Landlords have had to pay 3% more stamp duty since April 2016, something which Marshall found positive for expats.

He said: “It hasn’t had a negative impact on the number of mortgage applications from overseas landlords. It just means they are looking at more efficient properties and doing due diligence on them with the cost involved and rental yield.”

The Prudential Regulation Authority brought in regulation from 2017, requiring applicants with four or more mortgaged buy-to-lets to provide more information about their existing portfolio.

Marshall said: “There won’t be much change because in the expat marketplace lenders are more cautious, always looking at affordability and there’s more underwriting too.”

He said that it’s this manual underwriting that makes the process take longer. “Getting tested and certified passport copies is the most difficult because a British embassy may be far away and there may be a long wait.”

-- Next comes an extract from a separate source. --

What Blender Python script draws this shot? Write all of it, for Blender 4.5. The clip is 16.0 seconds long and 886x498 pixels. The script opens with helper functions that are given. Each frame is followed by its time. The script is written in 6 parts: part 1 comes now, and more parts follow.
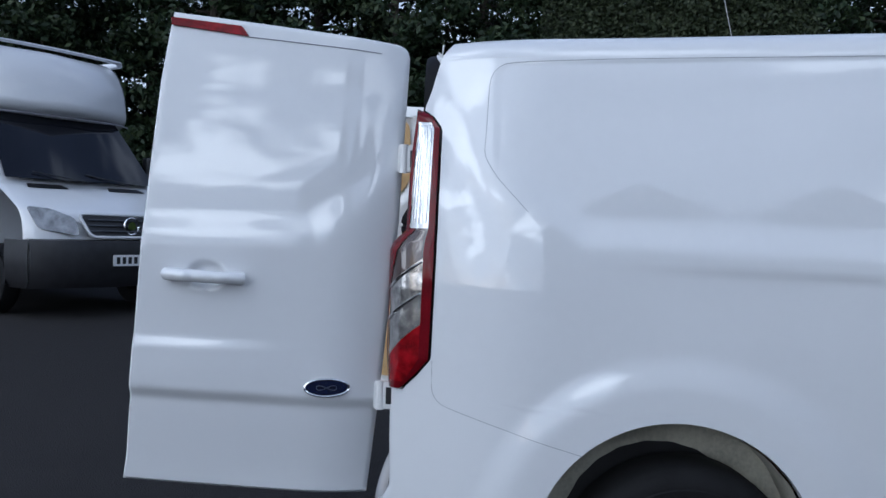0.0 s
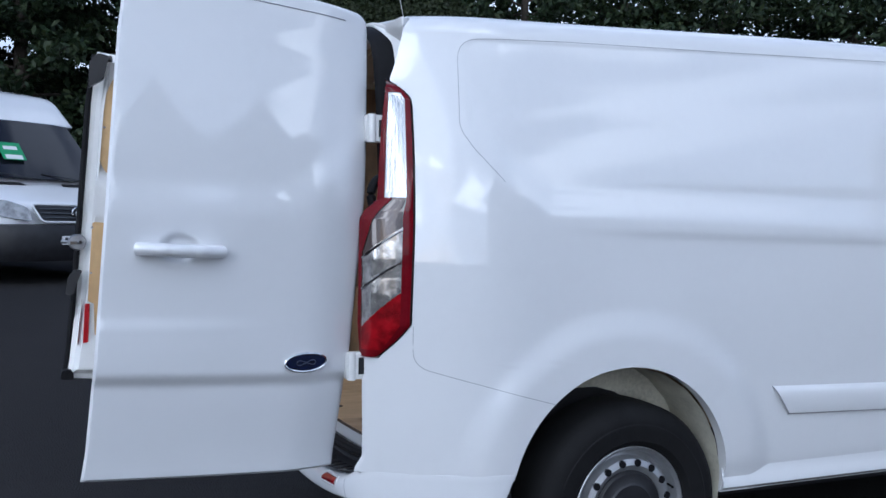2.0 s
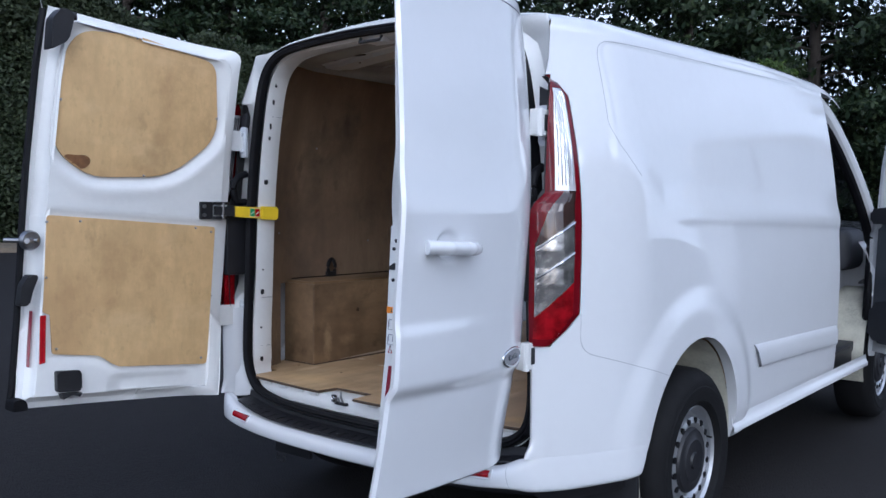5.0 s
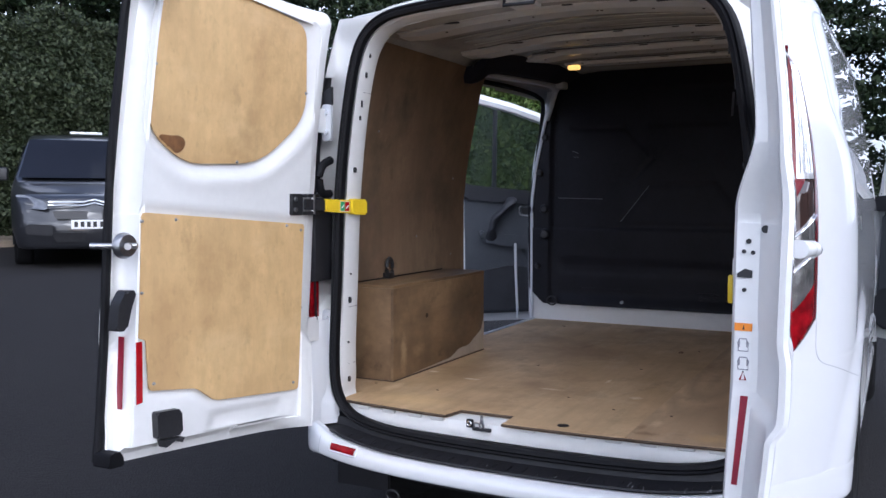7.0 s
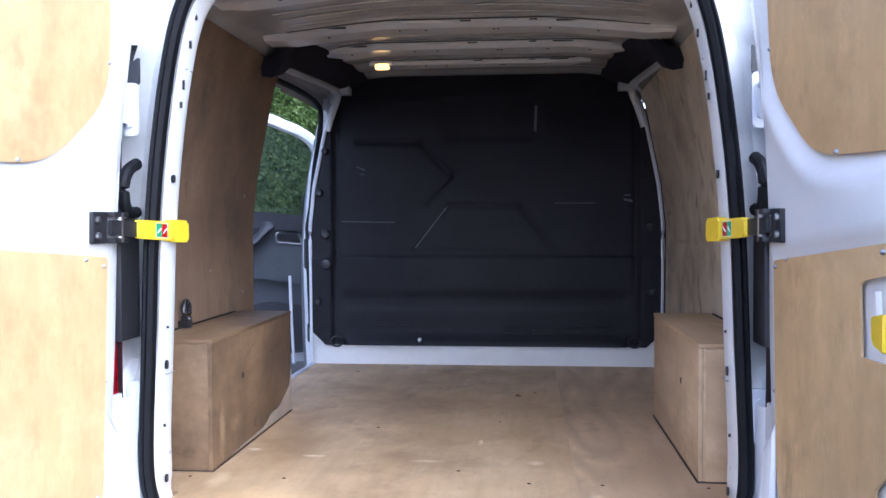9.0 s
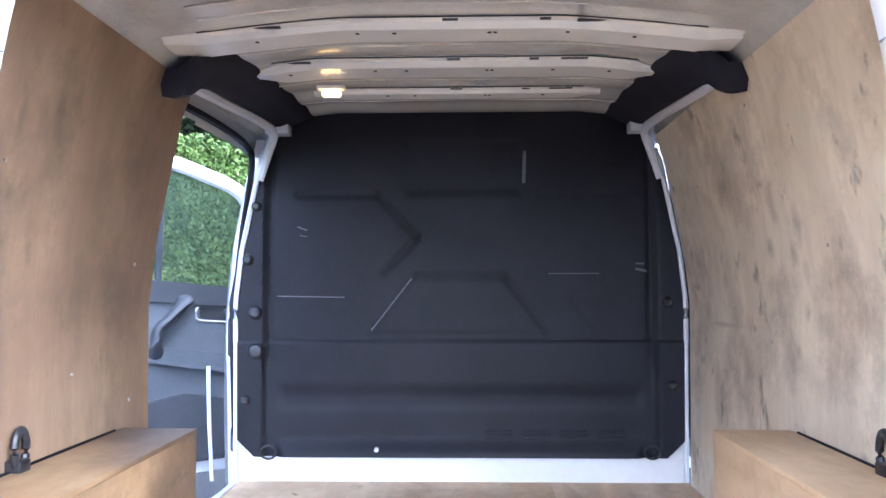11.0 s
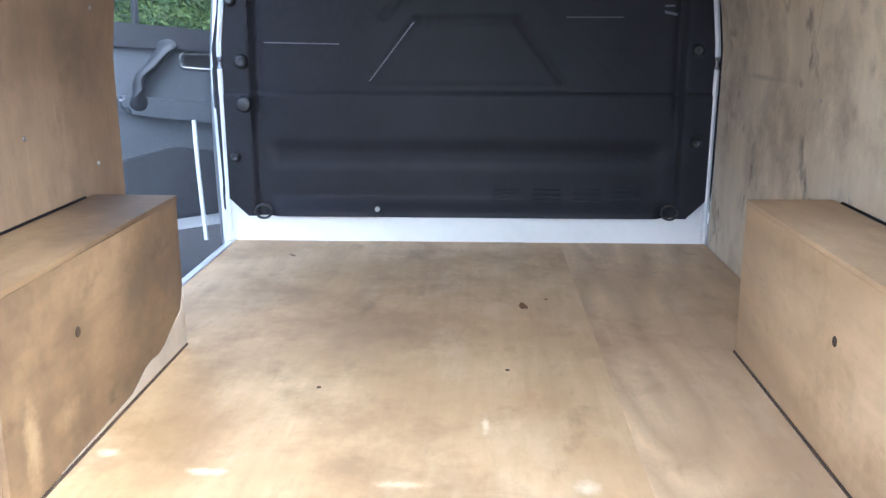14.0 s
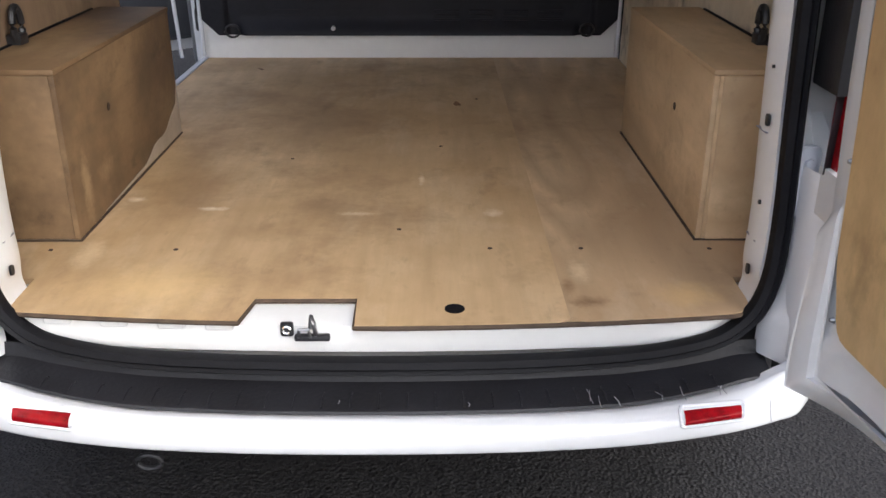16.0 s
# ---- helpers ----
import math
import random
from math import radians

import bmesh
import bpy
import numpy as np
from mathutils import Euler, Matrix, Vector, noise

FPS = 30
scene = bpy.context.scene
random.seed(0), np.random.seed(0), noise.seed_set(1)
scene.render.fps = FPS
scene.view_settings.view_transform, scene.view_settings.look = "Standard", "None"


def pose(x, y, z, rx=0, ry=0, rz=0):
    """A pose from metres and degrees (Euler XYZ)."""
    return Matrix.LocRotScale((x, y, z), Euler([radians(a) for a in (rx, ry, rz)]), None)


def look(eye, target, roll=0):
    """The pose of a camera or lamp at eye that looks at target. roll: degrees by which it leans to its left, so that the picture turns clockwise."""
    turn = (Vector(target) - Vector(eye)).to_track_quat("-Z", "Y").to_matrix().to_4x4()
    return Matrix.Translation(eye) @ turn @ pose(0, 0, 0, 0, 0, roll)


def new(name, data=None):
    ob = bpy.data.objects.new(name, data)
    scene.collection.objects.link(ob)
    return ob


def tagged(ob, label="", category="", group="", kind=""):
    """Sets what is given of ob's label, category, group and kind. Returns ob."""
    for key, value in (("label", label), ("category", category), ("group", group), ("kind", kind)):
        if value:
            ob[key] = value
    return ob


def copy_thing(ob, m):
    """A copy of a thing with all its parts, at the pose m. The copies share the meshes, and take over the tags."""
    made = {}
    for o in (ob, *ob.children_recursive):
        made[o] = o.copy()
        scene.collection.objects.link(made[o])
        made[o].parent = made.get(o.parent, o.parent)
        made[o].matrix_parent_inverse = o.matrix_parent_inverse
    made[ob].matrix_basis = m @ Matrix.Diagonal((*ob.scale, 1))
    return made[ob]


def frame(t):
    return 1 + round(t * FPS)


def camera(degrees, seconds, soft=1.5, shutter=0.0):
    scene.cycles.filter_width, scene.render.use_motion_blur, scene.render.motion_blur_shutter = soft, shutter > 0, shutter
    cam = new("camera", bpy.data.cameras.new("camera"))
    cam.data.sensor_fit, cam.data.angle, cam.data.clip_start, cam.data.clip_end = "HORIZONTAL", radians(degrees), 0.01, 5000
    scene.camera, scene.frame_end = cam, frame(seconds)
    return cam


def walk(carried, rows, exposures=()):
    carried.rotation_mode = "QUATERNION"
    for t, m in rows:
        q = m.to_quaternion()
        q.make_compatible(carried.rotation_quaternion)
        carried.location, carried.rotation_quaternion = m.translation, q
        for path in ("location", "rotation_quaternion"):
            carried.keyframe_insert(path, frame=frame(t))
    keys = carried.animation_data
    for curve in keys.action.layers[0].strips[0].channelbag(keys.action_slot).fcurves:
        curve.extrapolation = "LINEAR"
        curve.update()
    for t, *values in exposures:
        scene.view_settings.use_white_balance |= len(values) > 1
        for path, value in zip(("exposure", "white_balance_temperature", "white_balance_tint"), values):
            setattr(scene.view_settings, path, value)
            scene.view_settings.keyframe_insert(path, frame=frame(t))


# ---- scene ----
cam = camera(52.5, 16.0)
PATH = [
    (0, (0.146, -3.559, 1.378), (0.077, -1.56, 1.338), 1.6),
    (0.5, (-0.073, -3.531, 1.328), (-0.047, -1.532, 1.293), 1.4),
    (1, (-0.334, -3.549, 1.325), (-0.074, -1.567, 1.279), 1.3),
    (1.5, (-0.642, -3.536, 1.318), (-0.105, -1.61, 1.283), 1.0),
    (2, (-0.925, -3.445, 1.32), (-0.169, -1.595, 1.254), 0.9),
    (2.5, (-1.247, -3.367, 1.3), (-0.285, -1.615, 1.233), 0.8),
    (3, (-1.552, -3.238, 1.286), (-0.419, -1.59, 1.223), 0.4),
    (3.2, (-1.665, -3.147, 1.266), (-0.475, -1.54, 1.202), 0.4),
    (5.3, (-2.598, -2.158, 1.344), (-1.004, -0.954, 1.246), 0.5),
    (5.5, (-2.673, -2.041, 1.349), (-1.059, -0.865, 1.25), 0.4),
    (6, (-2.757, -1.745, 1.332), (-1.092, -0.643, 1.226), 0.3),
    (6.5, (-2.749, -1.419, 1.328), (-1.035, -0.395, 1.215), 0.2),
    (7, (-2.704, -1.081, 1.332), (-0.924, -0.176, 1.215), 0.2),
    (7.5, (-2.629, -0.817, 1.32), (-0.777, -0.071, 1.201), -0.1),
    (8, (-2.477, -0.581, 1.302), (-0.559, -0.028, 1.177), -0.2),
    (8.5, (-2.312, -0.352, 1.293), (-0.348, 0.002, 1.174), -0.1),
    (9, (-2.154, -0.218, 1.307), (-0.163, -0.031, 1.253), -0.2),
    (9.5, (-1.884, -0.142, 1.326), (0.113, -0.031, 1.333), -0.0),
    (10, (-1.631, -0.081, 1.346), (0.366, 0.015, 1.376), -0.1),
    (10.2, (-1.519, -0.049, 1.358), (0.479, 0.039, 1.395), -0.1),
    (12.5, (-0.885, -0.071, 1.321), (1.106, -0.01, 1.502), -0.2),
    (13, (-0.809, -0.02, 1.359), (1.191, 0.019, 1.344), 0.4),
    (13.5, (-0.845, -0.068, 1.354), (1.139, 0.008, 1.114), 0.0),
    (14, (-0.917, -0.048, 1.369), (1.024, 0.029, 0.895), 0.0),
    (14.5, (-1.017, -0.037, 1.372), (0.857, 0.038, 0.678), -0.0),
    (15, (-1.166, -0.025, 1.376), (0.635, 0.046, 0.509), -0.1),
    (15.5, (-1.345, -0.058, 1.383), (0.443, 0.005, 0.49), -0.2),
    (16, (-1.507, -0.102, 1.377), (0.328, -0.12, 0.582), 0.1),
]
EXPOSURES = [
    (0.0, -0.80, 5280, 9), (0.5, -0.52, 5280, 10), (1.0, -0.50, 5300, 10), (2.5, -0.50, 5250, 10), (3.2, -0.52, 5250, 10), (5.5, -0.22, 5300, 13), (7.0, 0.22, 5600, 15), (8.0, 0.7, 5600, 16),
    (8.5, 1.0, 5300, 16), (9.5, 1.95, 5050, 16), (10.2, 2.4, 5050, 14), (12.4, 4.0, 5000, 10), (13.2, 3.2, 5450, 6), (14.0, 2.6, 5200, 6), (14.6, 1.9, 5150, 9), (15.0, 1.1, 5200, 9), (15.3, 0.3, 6200, 12), (15.6, 0.42, 6300, 12), (16.0, 0.85, 6400, 12),
]
walk(cam, [(t, look(eye, target, roll)) for t, eye, target, roll in PATH], EXPOSURES)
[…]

Marshall reckoned that with technological improvements, the process will quicken eventually.

He said: “It will do but will take one major player with a lot more digitally driven processes and once established, lenders will have to follow suit.

“Marsden is the first lender we have trialled doing these passport checks digitally and achieved a 100% success rate, meaning they all worked digitally without needing having to go to an embassy.”

He felt the expat marketplace for lenders is as competitive as ever and new entrants must add something new.

He added: “There is space for new entrants if they have a clear criteria and rate that fills the gap existing lenders are not covering.

“We aim to continue to bring new lending products expats can benefit from, make application process smoother and educate all the expats that see getting a mortgage in the UK as a problem.”